Without being Dickens, this narrator, Copperfield, is very like him and often becomes his spokesperson. It adds to his point of view, directly or indirectly, that of the author, without there necessarily being total match between the two. As such, Copperfield serves as "medium", mirror and also screen, Dickens sometimes subverting his speech to get to the forefront or, on the contrary, hide behind this elegant delegate to the nimble pen. Dickens's voice, however, is in general well concealed and, according to Gareth Cordery, the most difficult to detect because mostly present by implication.[51] To help hear his voice, he adds, it is advisable to turn to Phiz, whose illustrations bring a point of view which is not always in agreement with that of Copperfield. For example, in chapter 21, the two friends arrive by surprise at the Peggotty home, and Copperfield presents Steerforth to Emily at the very moment when her betrothal with Ham has just been announced. This sudden intrusion stops the girl as she has just jumped from Ham's arms to nestle in those of Mr Peggotty, a sign, says Cordery in passing, that the promise of marriage is as much for the uncle as for the nephew. The text remains brief but Phiz interprets, anticipates the events, denounces even the future guilt of Copperfield: all eyes are on the girl, her bonnet, emblem of her social aspirations and her next wanderings with Steerforth, is ready to be seized. Copperfield, dressed as a gentleman, stands in the doorway, one finger pointing at Steerforth who is taller by one head, the other measuring the gap between Ham and Dan Peggotty, as if offering Emily to his friend. Emily, meanwhile, still has her head turned to Ham but the body is withdrawn and the look has become both challenging and provocative. Phiz brings together in a single image a whole bunch of unwritten information, which Dickens approved and probably even suggested.[52]

Reader's insight

The Wanderer, Mr Peggotty talks to David as Martha overhears, by Phiz.

A third perspective is the point of view of the discerning reader who, although generally carried away by sympathy for the narrator's self-interested pleading, does not remain blissfully ignorant and ends up recognizing the faults of the man and of the writer, just as the reader also learns to identify and gauge the covert interventions of the author.

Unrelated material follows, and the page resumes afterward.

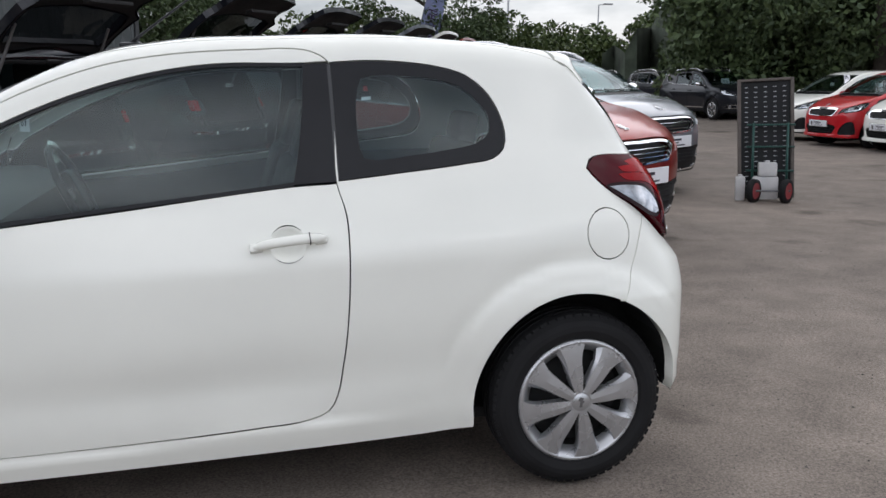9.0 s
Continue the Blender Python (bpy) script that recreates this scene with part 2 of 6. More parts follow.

The discerning reader listens to the adult Copperfield and hears what this adult wants or does not want them to hear. "Even though this manuscript is intended for no eyes but mine", (chapter 42)[53] the book exists, and the reader becomes ipso facto a "father-confessor",[48] knowing how to judge and even, at times, to doubt the sincerity of the emotion expressed. So, when Dora dies, the reader sees that the topic of grief is dropped in a hurry, as if Copperfield had more important things to do than to indulge in sorrow: "this is not the time at which I am to enter a state of mind beneath its load of sorrow",[54] which creates a question and an embarrassment: is Copperfield protecting himself from his confusion, or does he shed some crocodile tears for form?

Copperfield also examines some of his most culpable weaknesses, such as unconscious connivance (his "own unconscious part") in the defilement of the Peggotty home by Steerforth, which he remains forever incapable of opposing: "I believe that if I had been brought face to face with him, I could not have uttered one reproach."(chapter 32)[55] The same treatment is given to his childhood love, his so much idealised Emily, who, once "fallen", is expelled from his consciousness to the point where his last comment, when he stealthily sees her aboard the ship leaving for Australia, is "a masterpiece of narrative duplicity": far from seeing in her what she has become, a real woman, he takes refuge behind the image of a pathetic religious icon elegantly allowing him to remove his own guilt for betraying her.[56]

These underground currents are thus revealed in David's psychological struggle, Gareth Cordery concludes, currents that his narrative unconsciously attempts to disguise.[57]